WORK TO COMPLETE: Spot each line that carries the word "part"; copy those lines.

+++ INFORMATION SUPPLIED +++

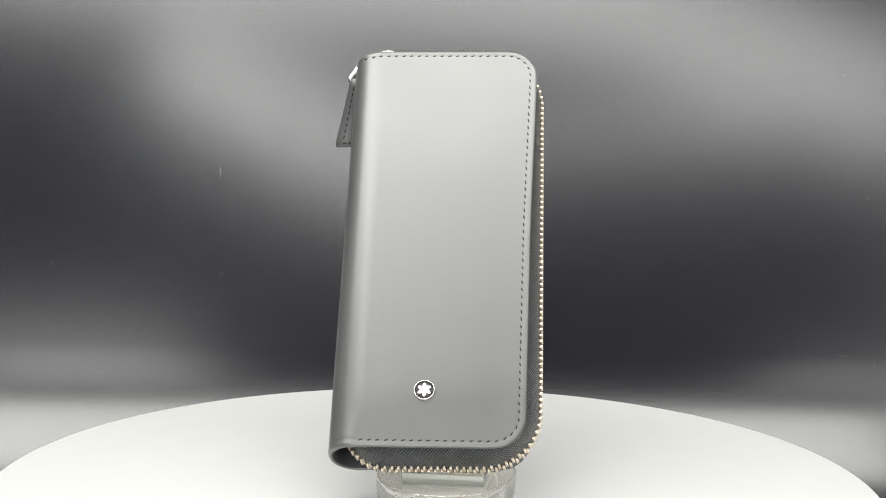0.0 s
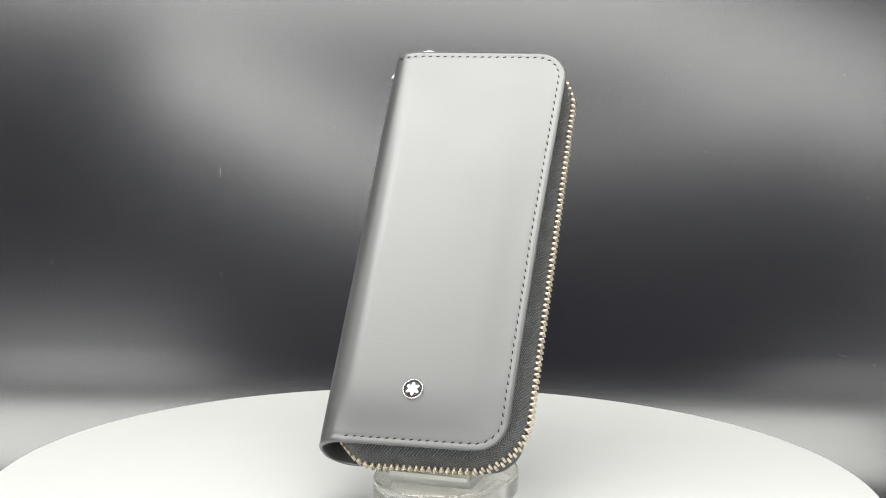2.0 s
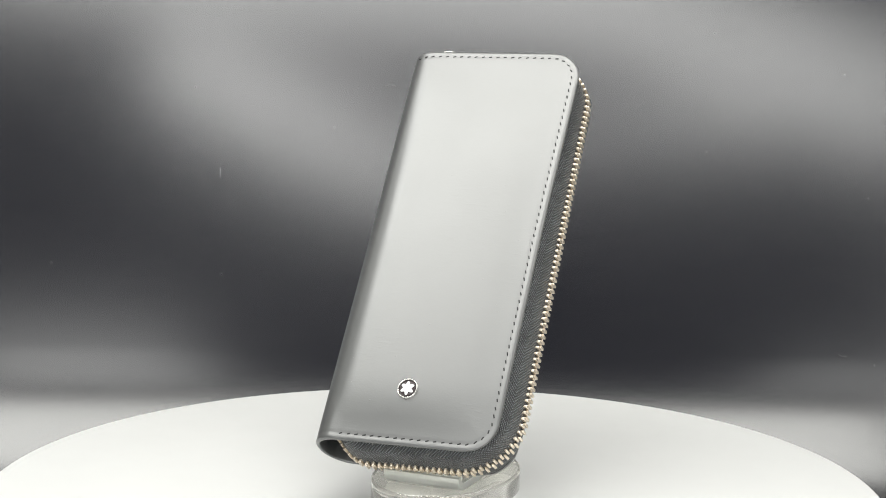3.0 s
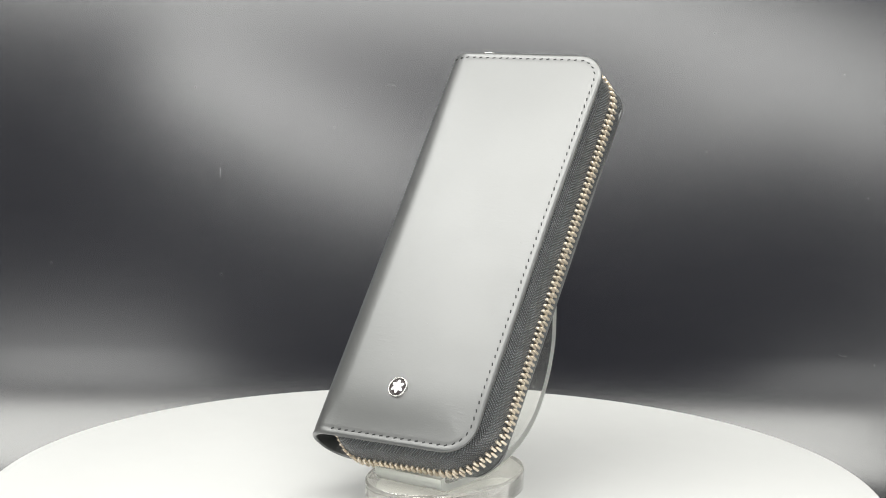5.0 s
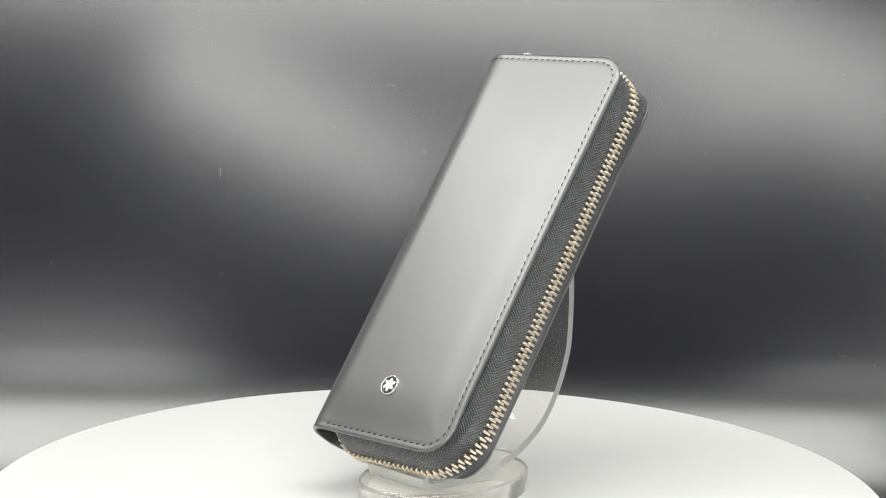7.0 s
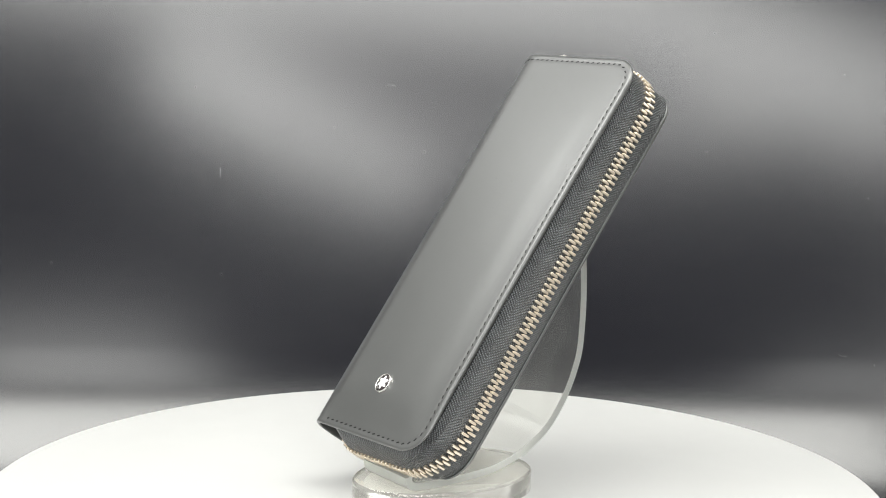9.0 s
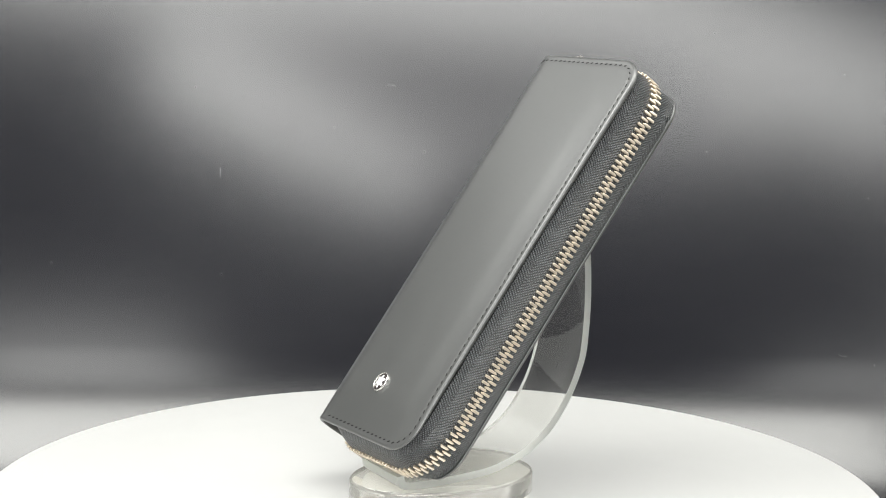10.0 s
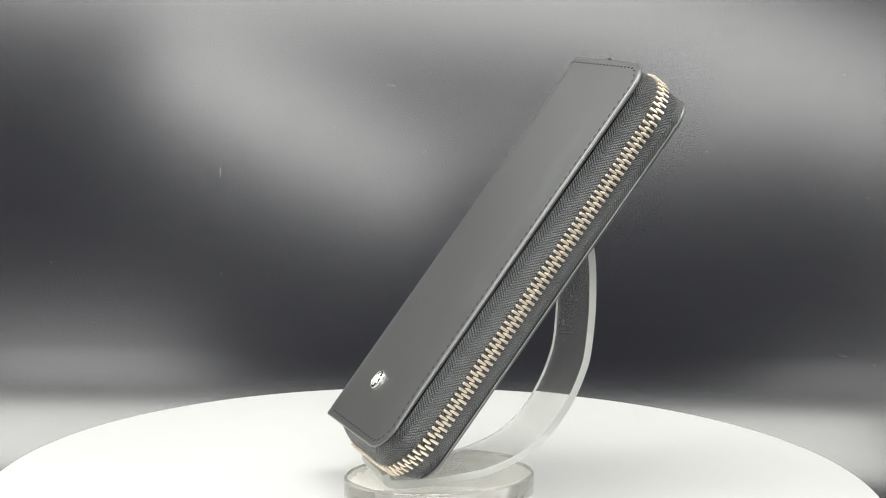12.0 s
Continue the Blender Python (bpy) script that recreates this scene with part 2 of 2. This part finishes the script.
def cover_height(u, v, pad):
    d = edge_distance(u, v)
    h = -0.6 * pad * (1 - smoothstep(v, 0.001, 0.026))
    h -= 0.0005 * (1 - min(1.0, d / 0.0007)) ** 2
    h -= 0.00011 * math.exp(-((d - INSET) / 0.0006) ** 2)
    across = max(0.0, 1 - ((u - 0.029) / 0.040) ** 2)
    h += 0.7 * pad * across * smoothstep(min(v, width(v) - u), 0.001, 0.018) * (1 - 0.85 * smoothstep(v, CL - 0.060, CL))
    return h


def front_level(u, v):
    """The front cover rises a little towards the spine and towards the top."""
    return CE + WEDGE * (1 - u / CW) + 0.0004 * smoothstep(v, 0.06, 0.16)


def reach(v):
    """How far the cover reaches across at the height v."""
    for vc in (CORNER, CL - CORNER):
        dv = vc - v if vc < CL / 2 else v - vc
        if dv > 0:
            return width(v) - CORNER + math.sqrt(max(0.0, CORNER ** 2 - dv ** 2))
    return width(v)


def leather_cover(root):
    bm = bmesh.new()
    close = [0.0006 * i for i in range(20)]
    steps = close + [0.0115 + (CL - 0.023) * i / 40 for i in range(1, 40)] + [CL - s for s in reversed(close)]
    outer, inner = [], []
    for v in steps:
        um = reach(v)
        cols = [(um - s, front_level(um - s, v), 0, 1, PAD) for s in close]
        flat = um - 0.0115 - SPINE_R - SX
        cols += [(um - 0.0115 - flat * i / 22, front_level(um - 0.0115 - flat * i / 22, v), 0, 1, PAD) for i in range(1, 23)]
        top = front_level(SX + SPINE_R, v)
        for i in range(1, 9):
            a = math.pi / 2 * i / 8
            cols.append((SX + SPINE_R - SPINE_R * math.sin(a), top - SPINE_R + SPINE_R * math.cos(a), -math.sin(a), math.cos(a), 0.0))
        for i in range(0, 9):
            a = math.pi / 2 * i / 8
            cols.append((SX + SPINE_R - SPINE_R * math.cos(a), SPINE_R - SPINE_R * math.sin(a), -math.cos(a), -math.sin(a), 0.0))
        cols += [(SX + SPINE_R + (flat + 0.0006 - width(v) + CW) * i / 22, 0, 0, -1, 0.0006) for i in range(1, 23)]
        cols += [(um + 0.0006 - width(v) + CW - s, 0, 0, -1, 0.0006) for s in reversed(close)]
        ro, ri = [], []
        for u, w, nu, nw, pad in cols:
            h = cover_height(max(u, 0.0), v, pad)
            ro.append(bm.verts.new((u + nu * h, v, w + nw * h)))
            ri.append(bm.verts.new((u - nu * THICK, v, w - nw * THICK)))
        outer.append(ro), inner.append(ri)
    grid_faces(bm, outer), grid_faces(bm, inner)
    for rows in ((outer[0], inner[0]), (outer[-1], inner[-1]), ([r[0] for r in outer], [r[0] for r in inner]),
                 ([r[-1] for r in outer], [r[-1] for r in inner])):
        grid_faces(bm, list(rows))
    part("leather_cover", bm, LEATHER, root, "smooth black leather cover folded round the spine")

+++

ANSWER IN FULL:
Continue the Blender Python (bpy) script that recreates this scene with part 2 of 2. This part finishes the script.
    part("leather_cover", bm, LEATHER, root, "smooth black leather cover folded round the spine")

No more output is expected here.